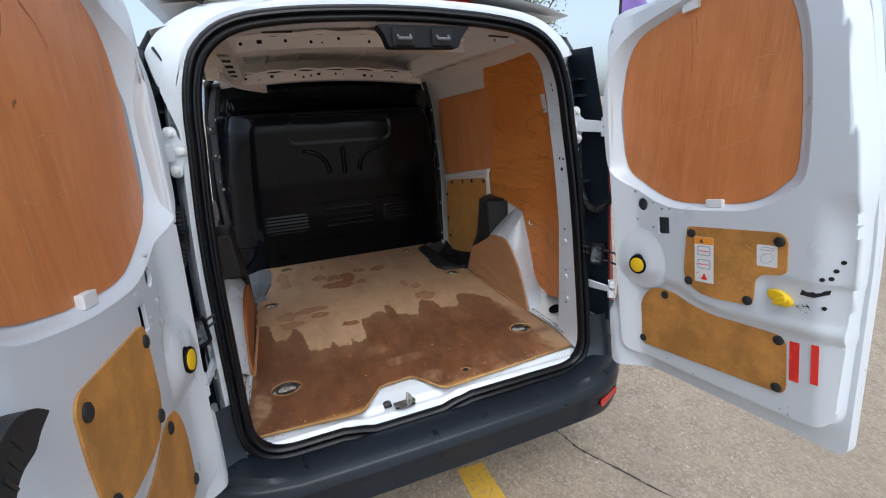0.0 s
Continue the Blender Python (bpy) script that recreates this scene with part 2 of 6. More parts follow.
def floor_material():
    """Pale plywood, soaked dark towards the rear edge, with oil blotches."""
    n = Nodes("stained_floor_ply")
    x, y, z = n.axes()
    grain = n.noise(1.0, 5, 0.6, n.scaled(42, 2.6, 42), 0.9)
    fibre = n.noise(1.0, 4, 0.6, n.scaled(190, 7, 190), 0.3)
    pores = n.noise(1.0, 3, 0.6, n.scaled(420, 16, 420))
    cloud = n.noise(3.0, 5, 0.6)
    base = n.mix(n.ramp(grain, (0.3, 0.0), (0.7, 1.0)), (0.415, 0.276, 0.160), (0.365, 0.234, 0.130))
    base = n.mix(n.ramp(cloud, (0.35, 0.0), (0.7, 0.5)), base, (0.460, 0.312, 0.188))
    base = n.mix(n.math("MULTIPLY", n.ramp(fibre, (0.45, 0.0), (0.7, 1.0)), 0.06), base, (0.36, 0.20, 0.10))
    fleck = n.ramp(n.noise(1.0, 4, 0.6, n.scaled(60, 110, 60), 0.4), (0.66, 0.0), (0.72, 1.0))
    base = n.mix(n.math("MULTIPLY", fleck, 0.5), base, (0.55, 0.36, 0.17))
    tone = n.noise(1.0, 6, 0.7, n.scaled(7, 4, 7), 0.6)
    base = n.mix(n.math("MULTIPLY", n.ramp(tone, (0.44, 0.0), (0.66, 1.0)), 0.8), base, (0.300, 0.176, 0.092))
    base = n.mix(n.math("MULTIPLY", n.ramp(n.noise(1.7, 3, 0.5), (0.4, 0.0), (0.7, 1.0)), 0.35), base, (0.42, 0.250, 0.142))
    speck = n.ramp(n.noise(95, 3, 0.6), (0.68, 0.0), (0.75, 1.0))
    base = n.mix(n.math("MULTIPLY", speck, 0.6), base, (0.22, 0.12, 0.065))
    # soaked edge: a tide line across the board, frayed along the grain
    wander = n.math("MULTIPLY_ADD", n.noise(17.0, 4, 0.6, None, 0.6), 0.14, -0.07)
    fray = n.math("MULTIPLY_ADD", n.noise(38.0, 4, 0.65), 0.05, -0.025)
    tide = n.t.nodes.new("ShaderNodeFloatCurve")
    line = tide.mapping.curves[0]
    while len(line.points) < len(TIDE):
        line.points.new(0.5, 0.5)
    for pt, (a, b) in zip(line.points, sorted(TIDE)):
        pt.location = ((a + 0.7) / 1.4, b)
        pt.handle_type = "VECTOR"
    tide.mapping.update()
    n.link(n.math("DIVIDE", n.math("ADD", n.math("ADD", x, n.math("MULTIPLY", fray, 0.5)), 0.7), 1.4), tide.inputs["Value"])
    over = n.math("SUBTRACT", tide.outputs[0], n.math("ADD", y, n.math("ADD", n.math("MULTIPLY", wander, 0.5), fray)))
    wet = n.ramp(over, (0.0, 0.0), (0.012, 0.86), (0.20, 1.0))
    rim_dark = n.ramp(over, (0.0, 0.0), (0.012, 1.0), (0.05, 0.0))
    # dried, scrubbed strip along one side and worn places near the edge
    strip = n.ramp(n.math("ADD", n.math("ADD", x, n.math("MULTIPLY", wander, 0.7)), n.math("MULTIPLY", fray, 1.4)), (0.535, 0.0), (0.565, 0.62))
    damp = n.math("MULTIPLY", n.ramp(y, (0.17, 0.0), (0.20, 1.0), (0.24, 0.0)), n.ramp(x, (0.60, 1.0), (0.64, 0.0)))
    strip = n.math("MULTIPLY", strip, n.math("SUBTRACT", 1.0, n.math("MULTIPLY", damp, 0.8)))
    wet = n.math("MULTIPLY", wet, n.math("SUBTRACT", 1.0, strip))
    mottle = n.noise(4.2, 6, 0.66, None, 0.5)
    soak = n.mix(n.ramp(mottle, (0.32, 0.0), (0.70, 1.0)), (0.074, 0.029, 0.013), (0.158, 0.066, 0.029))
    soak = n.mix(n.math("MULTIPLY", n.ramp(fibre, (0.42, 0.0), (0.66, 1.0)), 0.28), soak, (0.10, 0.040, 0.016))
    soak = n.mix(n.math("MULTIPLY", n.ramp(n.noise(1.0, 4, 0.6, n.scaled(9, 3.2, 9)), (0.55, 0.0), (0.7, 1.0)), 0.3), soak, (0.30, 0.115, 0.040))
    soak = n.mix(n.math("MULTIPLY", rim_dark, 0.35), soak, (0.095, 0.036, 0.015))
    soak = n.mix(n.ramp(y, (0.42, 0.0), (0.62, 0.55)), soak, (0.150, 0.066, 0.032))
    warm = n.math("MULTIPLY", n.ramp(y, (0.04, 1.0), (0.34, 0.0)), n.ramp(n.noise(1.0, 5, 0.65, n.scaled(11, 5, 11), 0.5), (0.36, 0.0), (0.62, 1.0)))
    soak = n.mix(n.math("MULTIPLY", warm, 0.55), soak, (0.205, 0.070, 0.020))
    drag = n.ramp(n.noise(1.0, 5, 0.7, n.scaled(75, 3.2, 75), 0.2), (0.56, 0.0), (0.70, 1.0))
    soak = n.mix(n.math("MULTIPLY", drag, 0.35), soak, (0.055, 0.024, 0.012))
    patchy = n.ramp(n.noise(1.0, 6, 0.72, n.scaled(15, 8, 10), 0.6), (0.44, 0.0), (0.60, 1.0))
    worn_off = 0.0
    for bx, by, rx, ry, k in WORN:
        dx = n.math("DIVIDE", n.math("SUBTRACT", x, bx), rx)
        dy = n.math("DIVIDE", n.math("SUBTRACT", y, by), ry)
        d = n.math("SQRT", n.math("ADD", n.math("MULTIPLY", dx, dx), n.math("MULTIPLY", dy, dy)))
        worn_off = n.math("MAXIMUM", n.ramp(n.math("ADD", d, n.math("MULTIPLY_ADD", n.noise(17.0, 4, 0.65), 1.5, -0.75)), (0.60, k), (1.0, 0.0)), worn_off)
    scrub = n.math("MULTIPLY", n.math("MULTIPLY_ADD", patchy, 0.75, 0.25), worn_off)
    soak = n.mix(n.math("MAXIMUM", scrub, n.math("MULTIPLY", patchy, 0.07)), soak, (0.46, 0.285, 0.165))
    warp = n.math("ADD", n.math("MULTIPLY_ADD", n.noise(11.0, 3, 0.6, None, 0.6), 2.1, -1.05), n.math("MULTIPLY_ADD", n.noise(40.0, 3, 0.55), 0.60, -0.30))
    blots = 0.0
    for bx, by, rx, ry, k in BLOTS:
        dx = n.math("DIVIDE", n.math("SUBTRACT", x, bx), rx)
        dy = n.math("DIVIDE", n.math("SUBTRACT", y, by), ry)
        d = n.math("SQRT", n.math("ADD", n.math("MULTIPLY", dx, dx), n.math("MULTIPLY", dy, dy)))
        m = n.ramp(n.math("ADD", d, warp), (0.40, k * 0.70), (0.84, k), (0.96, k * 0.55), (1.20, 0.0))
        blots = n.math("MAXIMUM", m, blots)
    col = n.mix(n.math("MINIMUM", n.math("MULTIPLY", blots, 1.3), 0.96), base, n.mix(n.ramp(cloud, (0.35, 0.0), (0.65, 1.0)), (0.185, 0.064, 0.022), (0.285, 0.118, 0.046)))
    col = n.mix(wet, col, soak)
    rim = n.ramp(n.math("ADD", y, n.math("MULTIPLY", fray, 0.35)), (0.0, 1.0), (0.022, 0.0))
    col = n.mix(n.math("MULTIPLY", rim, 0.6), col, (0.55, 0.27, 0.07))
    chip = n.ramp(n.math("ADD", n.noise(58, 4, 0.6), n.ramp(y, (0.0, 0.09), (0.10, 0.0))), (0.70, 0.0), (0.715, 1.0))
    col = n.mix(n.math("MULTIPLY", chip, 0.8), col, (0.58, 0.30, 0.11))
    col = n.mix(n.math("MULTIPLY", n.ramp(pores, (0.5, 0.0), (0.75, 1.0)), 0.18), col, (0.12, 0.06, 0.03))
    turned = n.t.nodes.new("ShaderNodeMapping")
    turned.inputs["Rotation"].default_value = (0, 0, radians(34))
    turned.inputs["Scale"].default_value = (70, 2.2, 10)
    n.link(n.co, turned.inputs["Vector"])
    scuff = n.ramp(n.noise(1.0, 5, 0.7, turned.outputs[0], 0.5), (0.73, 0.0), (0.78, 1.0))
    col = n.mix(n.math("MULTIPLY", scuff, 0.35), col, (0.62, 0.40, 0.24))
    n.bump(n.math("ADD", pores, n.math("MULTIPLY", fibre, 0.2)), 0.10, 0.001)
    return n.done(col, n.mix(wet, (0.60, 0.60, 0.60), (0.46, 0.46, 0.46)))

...

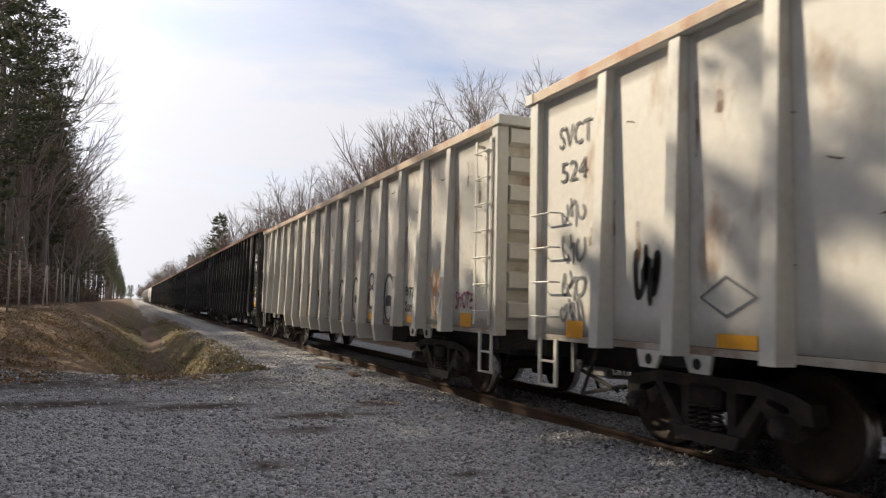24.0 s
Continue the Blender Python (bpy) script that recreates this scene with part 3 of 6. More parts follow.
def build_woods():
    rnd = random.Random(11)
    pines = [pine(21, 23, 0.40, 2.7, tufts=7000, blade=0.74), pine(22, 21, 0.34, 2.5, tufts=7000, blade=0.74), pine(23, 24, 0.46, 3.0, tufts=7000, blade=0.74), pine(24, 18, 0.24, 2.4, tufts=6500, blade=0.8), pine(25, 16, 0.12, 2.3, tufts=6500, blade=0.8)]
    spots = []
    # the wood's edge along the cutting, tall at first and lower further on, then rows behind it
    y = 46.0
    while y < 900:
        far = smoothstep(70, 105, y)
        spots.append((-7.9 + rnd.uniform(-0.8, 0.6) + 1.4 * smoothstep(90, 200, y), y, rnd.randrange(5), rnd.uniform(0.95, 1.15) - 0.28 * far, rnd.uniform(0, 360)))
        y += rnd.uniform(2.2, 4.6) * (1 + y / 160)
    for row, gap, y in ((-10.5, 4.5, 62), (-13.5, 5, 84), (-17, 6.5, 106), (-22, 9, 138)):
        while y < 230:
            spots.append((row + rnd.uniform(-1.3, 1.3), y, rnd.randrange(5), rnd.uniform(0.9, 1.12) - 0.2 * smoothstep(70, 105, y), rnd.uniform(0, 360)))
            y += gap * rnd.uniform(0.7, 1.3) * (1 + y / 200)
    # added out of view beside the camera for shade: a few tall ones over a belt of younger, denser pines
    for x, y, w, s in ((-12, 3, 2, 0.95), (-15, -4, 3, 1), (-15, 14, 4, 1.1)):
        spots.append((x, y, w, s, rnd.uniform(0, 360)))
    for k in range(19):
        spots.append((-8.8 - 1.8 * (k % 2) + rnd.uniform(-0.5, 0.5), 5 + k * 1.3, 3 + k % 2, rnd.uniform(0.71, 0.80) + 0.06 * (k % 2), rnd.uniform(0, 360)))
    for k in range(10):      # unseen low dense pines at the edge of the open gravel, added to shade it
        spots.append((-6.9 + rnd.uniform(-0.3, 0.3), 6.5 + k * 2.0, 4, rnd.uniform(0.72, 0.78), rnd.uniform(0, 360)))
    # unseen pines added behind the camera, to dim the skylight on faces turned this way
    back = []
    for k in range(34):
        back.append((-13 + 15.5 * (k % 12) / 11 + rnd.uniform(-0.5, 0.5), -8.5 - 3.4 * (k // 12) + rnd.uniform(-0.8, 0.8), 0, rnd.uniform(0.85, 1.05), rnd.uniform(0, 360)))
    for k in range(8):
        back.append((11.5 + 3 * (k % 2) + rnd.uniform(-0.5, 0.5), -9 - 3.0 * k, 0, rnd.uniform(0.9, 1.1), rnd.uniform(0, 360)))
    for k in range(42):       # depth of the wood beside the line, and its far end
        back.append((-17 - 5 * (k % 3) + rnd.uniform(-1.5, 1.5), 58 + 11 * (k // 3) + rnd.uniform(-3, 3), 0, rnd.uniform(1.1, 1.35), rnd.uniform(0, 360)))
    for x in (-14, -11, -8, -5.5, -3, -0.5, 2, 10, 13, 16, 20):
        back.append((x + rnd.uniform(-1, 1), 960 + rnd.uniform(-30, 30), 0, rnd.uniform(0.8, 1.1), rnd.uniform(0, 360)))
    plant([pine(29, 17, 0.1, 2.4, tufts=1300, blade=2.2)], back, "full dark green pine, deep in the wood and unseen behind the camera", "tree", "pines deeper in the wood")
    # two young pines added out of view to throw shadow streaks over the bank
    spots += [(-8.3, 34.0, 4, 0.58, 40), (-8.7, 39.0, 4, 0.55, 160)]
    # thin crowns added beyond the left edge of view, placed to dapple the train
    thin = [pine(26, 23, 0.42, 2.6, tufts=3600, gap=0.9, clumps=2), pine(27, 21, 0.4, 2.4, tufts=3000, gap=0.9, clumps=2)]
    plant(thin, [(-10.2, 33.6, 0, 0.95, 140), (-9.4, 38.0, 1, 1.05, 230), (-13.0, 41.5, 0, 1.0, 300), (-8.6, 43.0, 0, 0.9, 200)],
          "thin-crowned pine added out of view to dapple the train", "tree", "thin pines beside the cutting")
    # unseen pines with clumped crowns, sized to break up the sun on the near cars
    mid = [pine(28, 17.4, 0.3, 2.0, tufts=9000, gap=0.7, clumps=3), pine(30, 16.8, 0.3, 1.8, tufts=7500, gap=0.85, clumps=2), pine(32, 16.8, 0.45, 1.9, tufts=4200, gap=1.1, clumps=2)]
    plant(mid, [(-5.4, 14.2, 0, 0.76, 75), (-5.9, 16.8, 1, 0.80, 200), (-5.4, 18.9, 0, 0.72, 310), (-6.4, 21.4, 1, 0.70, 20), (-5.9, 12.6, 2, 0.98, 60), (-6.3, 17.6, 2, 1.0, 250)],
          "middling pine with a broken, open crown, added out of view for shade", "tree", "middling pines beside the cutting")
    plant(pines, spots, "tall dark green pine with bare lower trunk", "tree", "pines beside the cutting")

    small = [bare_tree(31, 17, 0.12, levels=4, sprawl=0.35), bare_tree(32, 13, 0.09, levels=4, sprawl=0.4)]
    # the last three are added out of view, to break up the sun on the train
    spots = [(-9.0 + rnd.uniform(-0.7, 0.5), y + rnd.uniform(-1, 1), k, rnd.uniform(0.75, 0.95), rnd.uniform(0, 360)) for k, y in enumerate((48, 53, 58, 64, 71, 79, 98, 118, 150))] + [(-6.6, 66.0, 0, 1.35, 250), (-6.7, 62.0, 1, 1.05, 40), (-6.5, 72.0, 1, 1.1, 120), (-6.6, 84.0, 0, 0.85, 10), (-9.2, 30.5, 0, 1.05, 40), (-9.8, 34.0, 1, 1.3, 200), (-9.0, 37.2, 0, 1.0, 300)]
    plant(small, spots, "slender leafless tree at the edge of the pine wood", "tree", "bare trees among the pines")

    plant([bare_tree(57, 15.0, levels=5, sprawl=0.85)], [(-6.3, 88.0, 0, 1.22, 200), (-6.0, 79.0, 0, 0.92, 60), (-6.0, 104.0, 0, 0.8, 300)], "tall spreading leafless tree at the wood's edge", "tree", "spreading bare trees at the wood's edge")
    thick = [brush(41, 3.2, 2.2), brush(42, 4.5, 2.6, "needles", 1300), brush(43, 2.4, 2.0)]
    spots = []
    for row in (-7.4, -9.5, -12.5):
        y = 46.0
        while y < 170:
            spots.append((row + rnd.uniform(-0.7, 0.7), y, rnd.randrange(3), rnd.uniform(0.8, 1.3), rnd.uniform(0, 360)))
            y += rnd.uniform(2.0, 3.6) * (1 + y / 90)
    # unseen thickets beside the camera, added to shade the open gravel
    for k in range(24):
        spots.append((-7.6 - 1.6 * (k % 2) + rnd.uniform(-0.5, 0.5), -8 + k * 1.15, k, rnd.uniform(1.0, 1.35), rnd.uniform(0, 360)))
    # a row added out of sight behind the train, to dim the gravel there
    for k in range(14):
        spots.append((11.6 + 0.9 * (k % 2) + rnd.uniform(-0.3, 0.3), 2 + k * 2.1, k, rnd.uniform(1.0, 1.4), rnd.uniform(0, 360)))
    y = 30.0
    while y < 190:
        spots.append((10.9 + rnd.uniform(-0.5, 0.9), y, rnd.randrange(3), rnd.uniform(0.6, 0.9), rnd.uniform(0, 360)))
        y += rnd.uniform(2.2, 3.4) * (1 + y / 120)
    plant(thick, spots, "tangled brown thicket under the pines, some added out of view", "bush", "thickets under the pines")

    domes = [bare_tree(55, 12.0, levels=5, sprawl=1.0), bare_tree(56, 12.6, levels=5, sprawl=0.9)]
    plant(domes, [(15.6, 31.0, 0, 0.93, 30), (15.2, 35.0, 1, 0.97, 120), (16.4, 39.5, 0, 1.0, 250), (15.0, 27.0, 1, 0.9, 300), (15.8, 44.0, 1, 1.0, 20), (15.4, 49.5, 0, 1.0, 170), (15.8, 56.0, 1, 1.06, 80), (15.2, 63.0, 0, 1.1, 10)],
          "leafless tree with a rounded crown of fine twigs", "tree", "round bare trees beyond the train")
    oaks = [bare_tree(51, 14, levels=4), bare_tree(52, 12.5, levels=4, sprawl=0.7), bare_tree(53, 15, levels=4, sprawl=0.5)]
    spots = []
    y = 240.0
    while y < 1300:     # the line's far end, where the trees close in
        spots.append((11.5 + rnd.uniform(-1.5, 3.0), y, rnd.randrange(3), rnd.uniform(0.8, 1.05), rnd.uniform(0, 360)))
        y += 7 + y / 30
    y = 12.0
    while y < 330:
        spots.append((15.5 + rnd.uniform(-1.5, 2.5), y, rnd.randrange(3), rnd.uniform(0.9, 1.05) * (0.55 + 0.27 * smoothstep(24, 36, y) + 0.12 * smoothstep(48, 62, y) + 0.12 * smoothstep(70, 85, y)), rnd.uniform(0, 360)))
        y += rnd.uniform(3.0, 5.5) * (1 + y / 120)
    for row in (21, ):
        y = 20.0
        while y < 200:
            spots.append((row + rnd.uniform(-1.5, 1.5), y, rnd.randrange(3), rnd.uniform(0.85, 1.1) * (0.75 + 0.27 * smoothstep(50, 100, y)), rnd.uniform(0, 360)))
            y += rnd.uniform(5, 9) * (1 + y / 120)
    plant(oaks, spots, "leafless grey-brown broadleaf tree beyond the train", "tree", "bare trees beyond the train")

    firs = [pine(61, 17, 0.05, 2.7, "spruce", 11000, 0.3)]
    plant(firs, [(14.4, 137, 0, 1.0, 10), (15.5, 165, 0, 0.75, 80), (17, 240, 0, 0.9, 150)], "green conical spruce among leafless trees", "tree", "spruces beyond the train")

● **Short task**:
Read through the entries and copy every line that includes "follow".

● **Finished answer**:
Continue the Blender Python (bpy) script that recreates this scene with part 2 of 6. More parts follow.
Continue the Blender Python (bpy) script that recreates this scene with part 3 of 6. More parts follow.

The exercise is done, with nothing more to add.